OREANDA-NEWS. Fitch Ratings has affirmed the Autonomous Community of La Rioja's Long-term foreign and local currency Issuer Default Ratings (IDR) at 'BBB' with Stable Outlooks. Fitch has also affirmed the Short-term foreign currency IDR at 'F2'. The ratings on the senior unsecured outstanding bond issues have been affirmed at 'BBB'.

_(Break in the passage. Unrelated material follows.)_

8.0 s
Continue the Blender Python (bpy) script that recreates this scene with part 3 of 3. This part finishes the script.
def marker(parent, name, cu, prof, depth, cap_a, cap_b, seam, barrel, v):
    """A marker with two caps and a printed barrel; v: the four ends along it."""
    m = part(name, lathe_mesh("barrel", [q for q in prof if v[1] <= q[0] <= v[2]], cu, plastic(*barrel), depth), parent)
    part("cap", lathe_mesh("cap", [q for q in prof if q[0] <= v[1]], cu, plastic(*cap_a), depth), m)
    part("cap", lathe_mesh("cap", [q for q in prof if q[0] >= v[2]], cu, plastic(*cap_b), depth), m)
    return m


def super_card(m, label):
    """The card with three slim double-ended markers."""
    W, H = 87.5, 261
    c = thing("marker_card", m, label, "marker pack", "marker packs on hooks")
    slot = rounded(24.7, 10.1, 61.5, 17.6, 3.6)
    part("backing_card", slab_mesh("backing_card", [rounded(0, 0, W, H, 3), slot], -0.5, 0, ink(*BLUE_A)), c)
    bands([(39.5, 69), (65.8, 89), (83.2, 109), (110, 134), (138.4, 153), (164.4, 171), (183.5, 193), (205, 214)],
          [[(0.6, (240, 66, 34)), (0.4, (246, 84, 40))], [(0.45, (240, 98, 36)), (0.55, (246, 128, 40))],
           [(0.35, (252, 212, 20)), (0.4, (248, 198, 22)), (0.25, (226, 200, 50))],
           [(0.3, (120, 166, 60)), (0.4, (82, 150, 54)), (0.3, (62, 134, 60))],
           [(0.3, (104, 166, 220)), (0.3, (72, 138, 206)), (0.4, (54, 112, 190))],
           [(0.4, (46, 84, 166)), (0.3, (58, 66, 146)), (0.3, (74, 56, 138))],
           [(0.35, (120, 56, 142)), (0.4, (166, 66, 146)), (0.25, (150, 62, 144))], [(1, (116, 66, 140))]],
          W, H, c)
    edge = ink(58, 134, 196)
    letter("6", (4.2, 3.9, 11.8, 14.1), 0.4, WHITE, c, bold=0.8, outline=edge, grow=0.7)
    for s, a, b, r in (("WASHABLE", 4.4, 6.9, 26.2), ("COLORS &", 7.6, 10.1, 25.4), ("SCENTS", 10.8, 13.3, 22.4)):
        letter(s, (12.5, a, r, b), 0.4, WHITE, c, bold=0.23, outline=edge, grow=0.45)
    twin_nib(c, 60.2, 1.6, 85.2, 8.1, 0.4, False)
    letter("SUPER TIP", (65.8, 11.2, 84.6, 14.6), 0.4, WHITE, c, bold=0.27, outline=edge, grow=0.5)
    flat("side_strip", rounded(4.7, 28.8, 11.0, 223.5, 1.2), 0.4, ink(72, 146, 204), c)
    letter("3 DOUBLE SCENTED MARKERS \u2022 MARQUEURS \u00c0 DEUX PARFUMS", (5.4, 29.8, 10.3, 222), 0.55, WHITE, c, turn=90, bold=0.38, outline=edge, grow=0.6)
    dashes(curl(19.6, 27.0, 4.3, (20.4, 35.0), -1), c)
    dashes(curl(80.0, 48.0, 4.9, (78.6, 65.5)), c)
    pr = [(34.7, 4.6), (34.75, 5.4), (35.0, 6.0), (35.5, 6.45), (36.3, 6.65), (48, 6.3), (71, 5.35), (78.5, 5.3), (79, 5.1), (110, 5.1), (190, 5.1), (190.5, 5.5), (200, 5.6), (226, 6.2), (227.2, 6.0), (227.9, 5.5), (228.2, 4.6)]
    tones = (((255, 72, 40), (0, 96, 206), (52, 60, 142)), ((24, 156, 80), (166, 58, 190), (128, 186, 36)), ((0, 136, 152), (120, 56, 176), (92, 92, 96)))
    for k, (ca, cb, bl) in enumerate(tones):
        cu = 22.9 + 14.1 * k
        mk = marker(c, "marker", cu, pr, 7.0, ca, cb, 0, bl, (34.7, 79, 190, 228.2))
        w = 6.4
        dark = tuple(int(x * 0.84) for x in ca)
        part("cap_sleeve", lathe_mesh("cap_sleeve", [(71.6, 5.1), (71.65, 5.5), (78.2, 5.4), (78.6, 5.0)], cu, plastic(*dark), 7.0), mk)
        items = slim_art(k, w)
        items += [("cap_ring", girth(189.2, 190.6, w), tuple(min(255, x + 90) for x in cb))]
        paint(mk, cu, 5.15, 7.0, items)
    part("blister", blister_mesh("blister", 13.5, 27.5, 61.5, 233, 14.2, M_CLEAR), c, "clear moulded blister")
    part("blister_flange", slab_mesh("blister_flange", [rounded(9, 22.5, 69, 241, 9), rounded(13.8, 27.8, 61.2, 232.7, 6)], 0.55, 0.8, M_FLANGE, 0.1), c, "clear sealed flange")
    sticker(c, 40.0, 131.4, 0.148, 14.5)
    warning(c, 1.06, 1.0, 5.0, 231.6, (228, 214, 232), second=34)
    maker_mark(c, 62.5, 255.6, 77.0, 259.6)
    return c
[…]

The affirmation reflects the improvement in La Rioja's fiscal performance in 2015, from the rather weak fiscal result in 2014, as well as a moderately high debt burden and expected financial support from the central government. The affirmation also reflects that the economy fares better than the national average. The Stable Outlook incorporates Fitch's expectations that the fiscal performance will improve gradually and direct debt will rise until 2017 to around the 150%-160% range of its expected current revenues from 136.8% in 2014.

KEY RATING DRIVERS
Expected Improvement in Operating Performance
Following the regional elections in May, the new government is poised to approve its first budget in 2016. Overall Fitch currently considers that La Rioja's operating performance should gradually improve, with an operating margin of 4%-7% over 2015-2017 (1.5% at end-2014). This essentially stems from revenue growth from the improving national economy. Fitch considers that operating expenditure, which has been declining since 2009, could grow by 2.5%-3.0%% over 2015-2017, after the autonomous community lifted cost-containment policies.

No Majority in the Government
At the regional elections on 24 May 2015, a coalition was formed between the former centre-right wing party Partido Popular (PP) and the centre wing party Ciudadanos after the PP was in power in absolute majority in the last five mandates. The new President, Mr. Ceniceros was the former president of the regional parliament, and we could expect some continuity with a strong intention to comply with fiscal targets.

The 2016 draft budget presented in November relies on 6% yoy growth in operating revenues largely stemming from higher resources from the central government and 4% yoy growth in operating spending largely on social programmes.

General elections are scheduled for December 2015, and debates on a new funding system for Spanish regional governments should start afterwards. This will be an important factor for La Rioja's IDR. Nevertheless, Fitch considers that it is still too early to assess its impact.

Moderately High Direct Debt
In 2015, La Rioja will receive EUR274m from the Financial Facility Fund (FFF), expected to cover its borrowing needs for the year. It is expected to receive EUR195m from the Regional Liquidity Fund (FLA) in 2016, covering its borrowing needs. This would result in expected direct debt of around EUR1.4bn-EUR1.5bn between 2015 and 2016 or 145%-155% of its expected current revenue from EUR1.2bn at end-2014 (136.8% of current revenues). Nevertheless, it indicates a reduction of the debt servicing to current revenue ratio to 25%-30% for 2016-2017 (35.3% in 2014). Pressure on debt servicing is still high, in particular with a debt calendar at end-2014 showing debt repayment for the next three years of EUR692.9m, representing about 41% of outstanding direct debt at end of 2014.

State Financial Support
At end-2015, state mechanisms will represent around 19% of expected direct debt. This is as the central government intensified its financial support on 23 December 2014, introducing the new instrument FFF for regional governments compliant with the stability goals and the FLA, benefiting from zero interest rates in 2015. Nevertheless, Fitch believes that La Rioja could borrow in capital and commercial markets to finance its deficit needs.

Regional Economy Recovering
With an estimated nominal GDP of EUR7.8bn, La Rioja's economy is better than the national average demonstrated by a GDP per capita 9.7% above the national average and an employment rate of 49.3% in 2014, compared with the national average of 45%. La Rioja's economy is recovering as nominal annual GDP grew by 1.5% in 2014, more than national GDP growth (0.89%) and in October 2015 job creation intensified by 3.2% since December 2014 (3.3% in Spain). However, at 13.6% in 3Q15 the unemployment rate is still significantly higher than the EU average and below the Spanish average of 21.3%, limiting taxpayers' contributions to the autonomous community's revenue growth.

La Rioja is a small region located in northern Spain, with a service-oriented economy but it also benefits from a strong manufacturing sector made up of small and medium enterprises. It is also well known for its wine production.

RATING SENSITIVITIES
The ratings could be upgraded on the back of an economic improvement with an operating margin consistently exceeding 5% and a reduction of the direct debt to current revenue ratio from its current level (2014: 136.8%).

A negative current balance for two consecutive years, possibly driven by a higher than expected operating expenditure growth, combined with direct debt exceeding 150% of current revenues could drive negative rating action.